I am working on this paper : “Spatial Cognition in the Virtual Environment“by Kimberley Osberg. Published in 1997, it doesn’t bring anything new, although it offers a practical way of applying constructivist theories to help a group of children with spatial processing difficulties. Before getting into the experiment details, the author describe a broad range of research concerned with the positive relationship between spatial exercise and spatial processing skills.

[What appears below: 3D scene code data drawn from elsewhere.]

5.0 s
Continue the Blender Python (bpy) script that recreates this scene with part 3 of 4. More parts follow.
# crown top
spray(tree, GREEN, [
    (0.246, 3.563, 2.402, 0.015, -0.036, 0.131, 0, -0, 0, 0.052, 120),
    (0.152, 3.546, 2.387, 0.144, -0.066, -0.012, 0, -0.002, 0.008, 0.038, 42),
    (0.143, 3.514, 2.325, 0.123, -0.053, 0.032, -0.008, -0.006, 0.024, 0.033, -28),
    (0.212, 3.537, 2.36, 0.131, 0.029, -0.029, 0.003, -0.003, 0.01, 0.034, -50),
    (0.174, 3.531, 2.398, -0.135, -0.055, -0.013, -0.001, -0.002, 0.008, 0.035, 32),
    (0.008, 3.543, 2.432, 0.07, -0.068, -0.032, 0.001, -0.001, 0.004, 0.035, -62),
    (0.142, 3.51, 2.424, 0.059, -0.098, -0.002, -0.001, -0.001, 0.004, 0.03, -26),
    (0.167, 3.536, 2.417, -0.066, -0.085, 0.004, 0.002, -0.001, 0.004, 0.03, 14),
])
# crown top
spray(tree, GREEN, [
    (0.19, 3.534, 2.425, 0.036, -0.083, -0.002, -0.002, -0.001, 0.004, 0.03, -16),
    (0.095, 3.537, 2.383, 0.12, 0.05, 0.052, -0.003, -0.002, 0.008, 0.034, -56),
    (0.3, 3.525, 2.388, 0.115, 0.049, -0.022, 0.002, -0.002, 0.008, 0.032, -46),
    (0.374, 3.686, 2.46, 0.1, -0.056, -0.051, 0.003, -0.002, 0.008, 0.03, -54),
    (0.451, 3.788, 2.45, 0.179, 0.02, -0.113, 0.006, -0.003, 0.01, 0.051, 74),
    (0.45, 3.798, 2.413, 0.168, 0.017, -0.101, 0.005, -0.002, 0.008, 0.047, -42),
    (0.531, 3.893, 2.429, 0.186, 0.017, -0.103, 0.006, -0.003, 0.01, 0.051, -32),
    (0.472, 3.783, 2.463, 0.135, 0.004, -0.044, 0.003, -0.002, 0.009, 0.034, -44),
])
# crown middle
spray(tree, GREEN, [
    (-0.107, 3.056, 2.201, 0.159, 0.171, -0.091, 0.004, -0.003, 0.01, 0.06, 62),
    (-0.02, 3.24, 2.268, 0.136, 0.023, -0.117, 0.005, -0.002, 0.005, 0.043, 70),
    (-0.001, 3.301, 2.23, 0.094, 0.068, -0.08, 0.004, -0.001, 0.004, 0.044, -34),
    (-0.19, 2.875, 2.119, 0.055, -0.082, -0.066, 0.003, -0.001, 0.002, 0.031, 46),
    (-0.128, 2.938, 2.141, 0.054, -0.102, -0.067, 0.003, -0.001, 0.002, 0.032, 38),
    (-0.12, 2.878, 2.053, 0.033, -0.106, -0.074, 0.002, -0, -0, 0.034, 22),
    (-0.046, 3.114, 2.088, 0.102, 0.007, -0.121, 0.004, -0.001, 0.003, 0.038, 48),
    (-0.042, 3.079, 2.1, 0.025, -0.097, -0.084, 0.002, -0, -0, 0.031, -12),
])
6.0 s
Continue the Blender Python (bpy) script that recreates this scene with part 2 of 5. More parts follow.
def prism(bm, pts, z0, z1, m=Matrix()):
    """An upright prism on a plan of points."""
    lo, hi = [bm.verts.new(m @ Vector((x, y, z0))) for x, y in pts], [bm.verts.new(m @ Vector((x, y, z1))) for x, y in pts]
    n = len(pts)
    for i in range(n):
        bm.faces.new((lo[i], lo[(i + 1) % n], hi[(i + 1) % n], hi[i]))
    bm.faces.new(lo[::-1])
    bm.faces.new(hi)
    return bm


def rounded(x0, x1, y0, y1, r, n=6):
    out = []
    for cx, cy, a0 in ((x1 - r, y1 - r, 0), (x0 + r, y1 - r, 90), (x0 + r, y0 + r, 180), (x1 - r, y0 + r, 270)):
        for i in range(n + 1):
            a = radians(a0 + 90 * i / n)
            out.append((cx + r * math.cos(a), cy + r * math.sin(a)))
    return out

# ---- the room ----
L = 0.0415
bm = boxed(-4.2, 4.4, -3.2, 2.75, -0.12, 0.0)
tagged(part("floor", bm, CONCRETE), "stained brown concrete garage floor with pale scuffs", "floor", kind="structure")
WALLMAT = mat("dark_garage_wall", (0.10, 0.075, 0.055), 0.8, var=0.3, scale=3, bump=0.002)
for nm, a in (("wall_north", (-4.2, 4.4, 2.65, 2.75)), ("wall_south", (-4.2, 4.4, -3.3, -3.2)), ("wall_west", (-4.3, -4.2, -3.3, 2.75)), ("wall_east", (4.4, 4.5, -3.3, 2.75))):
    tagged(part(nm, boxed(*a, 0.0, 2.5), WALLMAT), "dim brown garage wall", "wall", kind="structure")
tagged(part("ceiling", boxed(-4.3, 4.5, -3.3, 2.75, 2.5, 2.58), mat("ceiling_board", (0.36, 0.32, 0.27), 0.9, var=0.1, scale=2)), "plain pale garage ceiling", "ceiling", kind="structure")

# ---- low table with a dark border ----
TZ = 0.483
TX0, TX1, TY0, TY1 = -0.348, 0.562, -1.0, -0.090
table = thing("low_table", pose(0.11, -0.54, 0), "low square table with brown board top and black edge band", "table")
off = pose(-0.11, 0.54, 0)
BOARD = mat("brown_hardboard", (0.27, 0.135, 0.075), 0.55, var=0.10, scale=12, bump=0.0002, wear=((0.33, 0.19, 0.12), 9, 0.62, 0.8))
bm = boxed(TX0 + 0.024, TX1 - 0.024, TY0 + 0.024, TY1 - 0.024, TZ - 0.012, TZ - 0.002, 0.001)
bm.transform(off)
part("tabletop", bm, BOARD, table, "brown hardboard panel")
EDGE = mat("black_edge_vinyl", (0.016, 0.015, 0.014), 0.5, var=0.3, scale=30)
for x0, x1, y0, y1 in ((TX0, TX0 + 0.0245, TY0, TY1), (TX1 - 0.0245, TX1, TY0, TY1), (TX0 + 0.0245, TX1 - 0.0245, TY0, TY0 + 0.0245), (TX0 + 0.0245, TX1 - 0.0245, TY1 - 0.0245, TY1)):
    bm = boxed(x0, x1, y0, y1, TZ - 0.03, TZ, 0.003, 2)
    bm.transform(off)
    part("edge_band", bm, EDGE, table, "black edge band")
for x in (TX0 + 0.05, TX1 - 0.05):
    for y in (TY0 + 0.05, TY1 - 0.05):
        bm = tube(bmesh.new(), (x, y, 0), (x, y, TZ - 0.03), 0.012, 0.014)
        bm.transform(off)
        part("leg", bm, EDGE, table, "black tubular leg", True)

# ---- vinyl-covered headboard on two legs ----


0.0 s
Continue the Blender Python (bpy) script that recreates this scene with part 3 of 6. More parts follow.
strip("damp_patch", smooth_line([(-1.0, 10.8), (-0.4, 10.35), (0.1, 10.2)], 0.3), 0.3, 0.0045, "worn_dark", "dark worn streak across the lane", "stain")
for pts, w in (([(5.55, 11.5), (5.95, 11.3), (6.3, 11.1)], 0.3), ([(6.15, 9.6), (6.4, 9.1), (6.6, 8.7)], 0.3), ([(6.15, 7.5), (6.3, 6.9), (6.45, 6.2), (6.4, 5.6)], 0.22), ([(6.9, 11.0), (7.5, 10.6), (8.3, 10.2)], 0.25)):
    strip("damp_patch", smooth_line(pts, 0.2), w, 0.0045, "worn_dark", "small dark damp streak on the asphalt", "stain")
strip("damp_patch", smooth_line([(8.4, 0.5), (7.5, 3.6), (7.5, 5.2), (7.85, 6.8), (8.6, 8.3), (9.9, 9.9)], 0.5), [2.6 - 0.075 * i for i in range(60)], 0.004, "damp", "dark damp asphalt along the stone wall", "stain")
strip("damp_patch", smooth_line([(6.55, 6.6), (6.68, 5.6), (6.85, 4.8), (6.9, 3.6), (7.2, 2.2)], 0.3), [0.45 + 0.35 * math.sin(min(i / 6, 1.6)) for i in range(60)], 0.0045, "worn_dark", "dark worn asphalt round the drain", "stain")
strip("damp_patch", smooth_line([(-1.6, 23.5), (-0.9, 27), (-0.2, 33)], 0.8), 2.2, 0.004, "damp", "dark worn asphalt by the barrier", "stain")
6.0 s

With a background based on Piaget’s stages of childhood development, the following paragraph makes an accurate description of one of the main reason that drive my research: the reduction of our spatial realm in the learning environment. She wrotes:
Howard Gardner (1993) is also a strong advocate of “spatial intelligence”, and its relationship to other intelligences and cognition. In Gardner’s view, spatial ability and spatial cognition are the basic building blocks that a child needs in order to develop higher level thinking skills, specifically those that complement verbal processing skills. As we move closer towards being an “intellectual” rather than an “enactive” (Bruner, 1966) learning society, the opportunity and necessity for practice in the spatial realm has been minimized. However, fully half of the population, when tested, indicates a preference for visual rather than verbal learning style. (Kirby et al, 1988) Learning style preference has been given little attention with regard to curriculum or assessment development. Gardner’s answer is to re-integrate development of all of the intelligences that he has identified back into the curriculum, in appreciation of a holistic approach to both individuals and the education process.
I couldn’t have said it in a better way.
“By changing space, by leaving the space of ones visual sensibilities, one enters into communication with a space that is psychically innovating. … For we do not change place, we change our nature.” Gaston Bachelard, The Poetics of Space, 1964.